Gamification is a technique which designers use to insert gameplay elements in non-gaming settings, so they enhance user engagement with a product or service. By weaving suitably fun features such as leaderboards and badges into an existing system, designers tap users’ intrinsic motivations so they enjoy using it more.
Gamification is the strategic attempt to enhance systems, services, organizations, and activities by creating similar experiences to those experienced when playing games in order to motivate and engage users. This is generally accomplished through the application of game-design elements and game principles (dynamics and mechanics) in non-game contexts.

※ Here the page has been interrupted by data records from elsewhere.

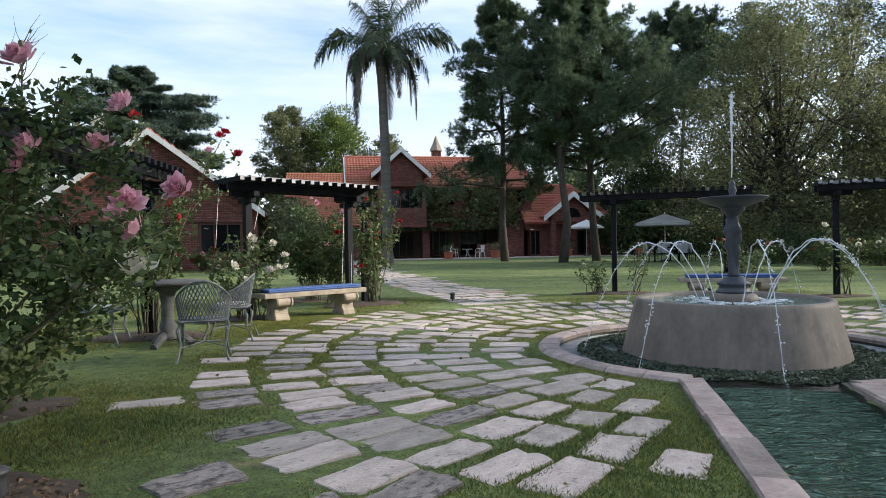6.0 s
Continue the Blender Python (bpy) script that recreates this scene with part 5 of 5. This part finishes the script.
def stone_mesh(seed):
    """A roughly squared flagstone, one metre each way, with an uneven outline and eased top edge."""
    rr = random.Random(seed)
    bm = bmesh.new()
    cor = [(sx * .5 + rr.uniform(-.08, .05), sy * .5 + rr.uniform(-.10, .06)) for sx, sy in ((-1, -1), (1, -1), (1, 1), (-1, 1))]
    out = []
    for (ax, ay), (bx, by) in zip(cor, cor[1:] + cor[:1]):
        nx, ny = (by - ay), (ax - bx)
        cut = rr.uniform(.03, .14)
        for t in (cut, .27 + rr.uniform(-.06, .06), .45 + rr.uniform(-.06, .06), .63 + rr.uniform(-.06, .06), .80 + rr.uniform(-.05, .05), 1 - rr.uniform(.02, .09)):
            w = rr.uniform(-.045, .03)
            out.append((ax + (bx - ax) * t + nx * w, ay + (by - ay) * t + ny * w))
    n = len(out)
    rings = []
    for f, z in ((1.0, -.6), (1.0, .6), (.97, 1.0)):
        rings.append([bm.verts.new((x * f, y * f, z + (rr.uniform(-.14, .14) if z > .9 else 0))) for x, y in out])
    for a, b in zip(rings, rings[1:]):
        for k in range(n):
            bm.faces.new((a[k], a[(k + 1) % n], b[(k + 1) % n], b[k]))
    bm.faces.new(rings[-1])
    me = bpy.data.meshes.new("paving_stone")
    bm.to_mesh(me)
    bm.free()
    me.materials.append(M_PAVER)
    return me


STONES = [stone_mesh(900 + k) for k in range(18)]
STONES_RED = [m.copy() for m in STONES[:4]]
for m in STONES_RED:
    m.materials[0] = M_PAVER_RED
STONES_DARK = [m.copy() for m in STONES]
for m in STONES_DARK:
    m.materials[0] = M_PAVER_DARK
rs = random.Random(77)


def lay(root, x, y, a, lx, ly, red=.03, up=.011):
    # odds of a dark stone, raised to paint shade round the near left
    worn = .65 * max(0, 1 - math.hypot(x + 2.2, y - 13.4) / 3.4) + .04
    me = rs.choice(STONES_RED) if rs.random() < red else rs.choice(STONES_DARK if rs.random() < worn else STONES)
    ob = new("paving_stone", me)
    ob.parent = root
    flip = rs.choice((0, math.pi))
    ob.matrix_basis = Matrix.LocRotScale((x, y, gz(x, y) + up - .026 + rs.uniform(-.005, .005)), Euler((rs.gauss(0, .008), rs.gauss(0, .008), a + flip)), (lx, ly, .026))
    mark(x, y, a, lx / 2, ly / 2)


DIR = math.atan2(V.y, V.x)
for side, nm in ((-1, "near"), (1, "far")):
    root = thing("garden_path", Matrix(), "two rows of pale flagstones set in grass beside the water channel", "path", "flagstone paths", "structure")
    s, row = -5.45, 0
    while s > -17.5:
        dp = rs.uniform(.37, .44)
        c0 = 0.885 + rs.uniform(-.03, .03)
        w1, w2 = rs.uniform(.56, .64), rs.uniform(.58, .68)
        for c, w in ((c0 + w1 / 2, w1), (c0 + w1 + .075 + w2 / 2, w2)):
            p = sv(s - dp / 2 + rs.uniform(-.02, .02), side * c)
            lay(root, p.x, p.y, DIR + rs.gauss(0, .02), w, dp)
        s -= dp + rs.uniform(.06, .11)
for k, r in enumerate((2.72, 3.32, 3.93, 4.54, 5.15, 5.75, 6.34)):
    plaza = thing("paving_ring", Matrix(), "ring of grass-jointed flagstones laid round the fountain", "paving", "flagstone rings", "structure")
    pitch = .385 if k else .42
    n = int(2 * math.pi * r / pitch)
    for i in range(n):
        a = 2 * math.pi * (i + rs.uniform(-.12, .12)) / n + k * .7
        rj = r + rs.gauss(0, .05)
        x, y = C.x + rj * math.cos(a), C.y + rj * math.sin(a)
        d = Vector((x, y, 0)) - C
        s, v = d.dot(U), d.dot(V)
        if abs(v) < 1.06 and s < 0:
            continue
        if s < -4.9 and .9 < abs(v) < 2.35:
            continue
        if k == 5 and (s > 2.6 or rs.random() < .15):
            continue
        if k == 6 and (s > -2.0 or abs(v) > 5.2 or rs.random() < .35):
            continue
        if k == 4 and s > 4.6 and abs(v) > 3:
            continue
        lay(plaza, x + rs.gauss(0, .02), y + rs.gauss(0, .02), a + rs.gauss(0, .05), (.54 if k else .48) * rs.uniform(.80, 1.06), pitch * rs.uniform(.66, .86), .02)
way = thing("garden_path", Matrix(), "curving flagstone path across the lawn to the house", "path", "flagstone paths", "structure")
PATHLINE = [(1.45, 21.5), (-0.25, 26.5), (-2.1, 32.5), (-3.9, 39.5), (-5.2, 46), (-5.8, 54)]
for (x0, y0), (x1, y1) in zip(PATHLINE, PATHLINE[1:]):
    L = math.hypot(x1 - x0, y1 - y0)
    a = math.atan2(y1 - y0, x1 - x0) - math.pi / 2
    n = int(L / .56)
    for k in range(n):
        t = (k + .5) / n
        cx, cy = x0 + (x1 - x0) * t, y0 + (y1 - y0) * t
        off = -.92 + rs.uniform(-.06, .06)
        while off < .8:
            w = rs.uniform(.42, .66)
            px, py = cx + (off + w / 2) * math.cos(a), cy + (off + w / 2) * math.sin(a)
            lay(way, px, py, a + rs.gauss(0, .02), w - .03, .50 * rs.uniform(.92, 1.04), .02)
            off += w + .02


def grass(n, x0, x1, y0, y1, hgt, seed, label, mat):
    rng = np.random.default_rng(seed)
    x, y = rng.uniform(x0, x1, n), rng.uniform(y0, y1, n)
    i, j = ((x - MX0) / MSTEP).astype(int), ((y - MY0) / MSTEP).astype(int)
    ok = (i >= 0) & (i < MW) & (j >= 0) & (j < MH)
    ok &= ~paved[np.clip(j, 0, MH - 1), np.clip(i, 0, MW - 1)]
    rx, ry = x - C.x, y - C.y
    s, v, d = rx * U.x + ry * U.y, rx * V.x + ry * V.y, np.hypot(rx, ry)
    ok &= ~((np.abs(v) < .725 + .09 * np.clip((s + 10) / 8, 0, 1)) & (s < 0)) & (d > 2.27)
    for bx, by, ra, rb, t in BEDS:
        ok &= np.hypot((x - bx) / ra, (y - by) / rb) > .86
    x, y, d = x[ok], y[ok], d[ok]
    z = -0.12 * np.exp(-(d / 5.0) ** 4) + 0.19 * np.clip((y - 22) / 16, 0, 1) ** 1.3 - .012
    m = len(x)
    h = hgt * rng.uniform(.5, 1.4, m) * (1 + .5 * np.sin(x * 1.7 + np.sin(y * 1.3)) * np.sin(y * 1.1))
    a, b = rng.uniform(0, 2 * np.pi, m), rng.uniform(0, 2 * np.pi, m)
    w = .006
    lean = h * rng.uniform(.3, 1.3, m)
    vs = np.stack([np.stack([x - w * np.cos(a), y - w * np.sin(a), z], 1), np.stack([x + w * np.cos(a), y + w * np.sin(a), z], 1), np.stack([x + lean * np.cos(b), y + lean * np.sin(b), z + h], 1)], 1).reshape(-1, 3)
    return tagged(soup("grass", vs, np.arange(m)[:, None] * 3 + np.array([[0, 1, 2]]), mat), label, "grass", kind="stuff")


grass(480000, -6.5, 4.5, 2.2, 13.5, .023, 501, "short mown grass blades of the lawn and between flagstones", M_BLADE)
grass(300000, 0.5, 9.5, 2.2, 13.5, .023, 502, "short mown grass blades beside the water channel", M_BLADE)
grass(300000, -6.0, 8.5, 13.5, 23.5, .026, 503, "short grass blades between the circle's flagstones", M_MOSS)
grass(420000, -5.0, 4.5, 11.5, 20.0, .022, 504, "short mossy grass in the joints of the circle's flagstones", M_MOSS)


def litter(n, seed):
    """Fallen leaves: thick on the soil beds, a few on paving and lawn."""
    rng, rr = np.random.default_rng(seed), random.Random(seed)
    c = []
    for k in range(n):
        if k < n * .75:
            bx, by, ra, rb, t = BEDS[rr.randrange(len(BEDS))] if k % 2 else BEDS[0]
            a, q = rr.uniform(0, 6.283), math.sqrt(rr.random())
            x, y = bx + ra * q * math.cos(a), by + rb * q * math.sin(a)
            z = gz(x, y) + .045 - .022 * q
        else:
            x, y = rr.uniform(-6, 7), rr.uniform(3, 22)
            e = Vector((x, y, 0)) - C
            if abs(e.dot(V)) < .8 or e.length < 2.4:
                continue
            z = gz(x, y) + .028
        c.append((x, y, z))
    v, f = leaves(rng, np.array(c), .035, flat=.85, aspect=.7)
    tagged(soup("fallen_leaves", v, f, M_LITTER), "small dry brown leaves fallen on soil and paving", "fallen leaves", kind="stuff")


litter(2600, 601)
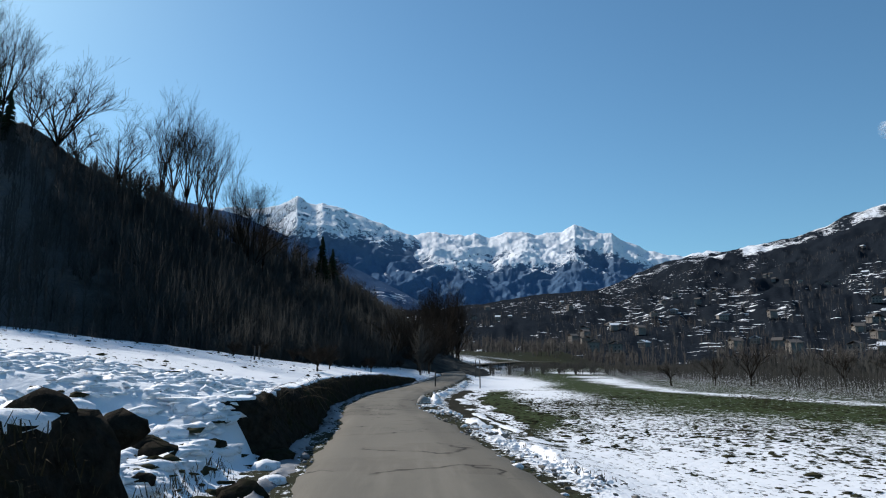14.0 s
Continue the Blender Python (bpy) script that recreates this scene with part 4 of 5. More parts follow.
def road_sign():
    x, y, z = -0.83, 52.33, 0.97
    t = thing("road_sign", (x, y, z), "round red-rimmed weight limit sign on a dark steel pole", "road sign", turn=-18)
    v, f = [], []
    tube(v, f, [(0, 0.05, -0.4), (0.03, 0.02, 1.2), (0.10, -0.05, 2.62)], [0.034, 0.034, 0.034], 14)
    part("pole", mesh("pole", v, f, M_POST), t, "dark steel pole")
    face = Matrix.Translation((0.10, -0.11, 2.32)) @ Matrix.Rotation(radians(2.5), 4, "Y") @ Matrix.Rotation(radians(90), 4, "X")
    rim = part("sign_disc", bm_mesh("sign_disc", disc(0.30, 0.022), M_RED), t, "red rim disc")
    rim.matrix_basis = face
    inner = part("sign_face", bm_mesh("sign_face", disc(0.215, 0.006), M_WHITE), rim, "white inner disc")
    inner.matrix_basis = Matrix.Translation((0, 0, 0.0135))
    for text, size, dx, dy, bold in (("3", 0.32, -0.095, 0.0, 0.009), ("t", 0.14, 0.055, 0.078, 0.004), (".50", 0.135, 0.088, -0.05, 0.004)):
        me = letters(text, size, 0.0015, M_BLACK, bold)
        ob = part("figure", me, rim, "black figure")
        ob.matrix_basis = Matrix.Translation((dx, dy, 0.0185))
    pl = part("plate", bm_mesh("plate", box(0.30, 0.012, 0.36, 0.004), M_PLATE), t, "grey sub-plate with faint lines")
    pl.matrix_basis = Matrix.Translation((0.085, -0.08, 1.76)) @ Matrix.Rotation(radians(3), 4, "Y")
    for k in range(3):
        ln = part("line", bm_mesh("line", box(0.2 - 0.03 * k, 0.004, 0.012), M_STONE), pl)
        ln.matrix_basis = Matrix.Translation((0.0, -0.009, 0.03 - 0.035 * k))
    art = part("picture", bm_mesh("picture", box(0.26, 0.004, 0.09), M_GREEN), pl, "darker printed strip")
    art.matrix_basis = Matrix.Translation((0.0, -0.009, -0.12))
    for h in (2.2, 2.44, 1.72):
        cl = part("clamp", bm_mesh("clamp", box(0.09, 0.05, 0.03, 0.004), M_STEEL), t)
        cl.matrix_basis = Matrix.Translation((0.085, -0.05, h))


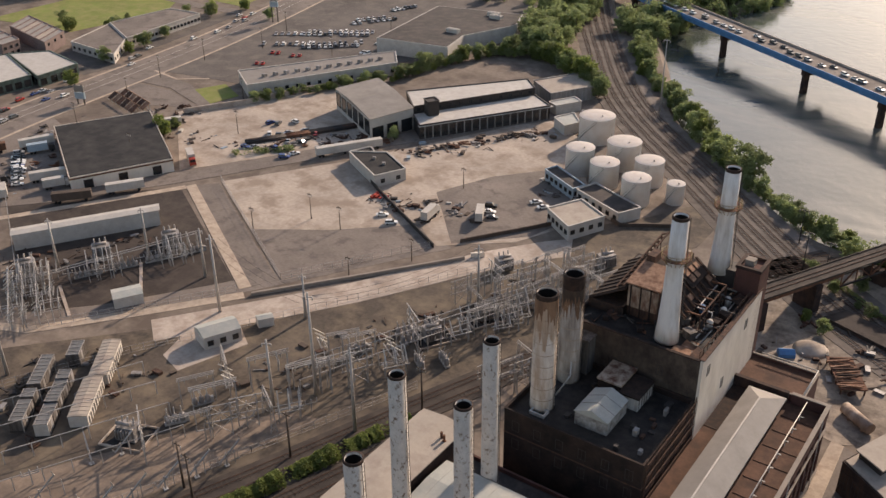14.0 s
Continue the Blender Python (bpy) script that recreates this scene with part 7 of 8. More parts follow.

Gamification is part of persuasive system design, and it commonly employs game design elements to improve user engagement, organizational productivity, flow, learning, crowdsourcing, knowledge retention, employee recruitment and evaluation, ease of use, usefulness of systems, physical exercise, traffic violations, voter apathy, public attitudes about alternative energy,[ and more. A collection of research on gamification shows that a majority of studies on gamification find it has positive effects on individuals. However, individual and contextual differences exist.
Limitations:
Manipulation: Gamification is about motivating users by enabling them to have fun, not tricking them into doing things.
Building a Game: If you overdo the game features, you’ll defeat the purpose of incentivizing users to complete real-world tasks.
Magic Paint: The system you’re gamifying must be good per se. If it’s subpar, gamification cannot make it a success.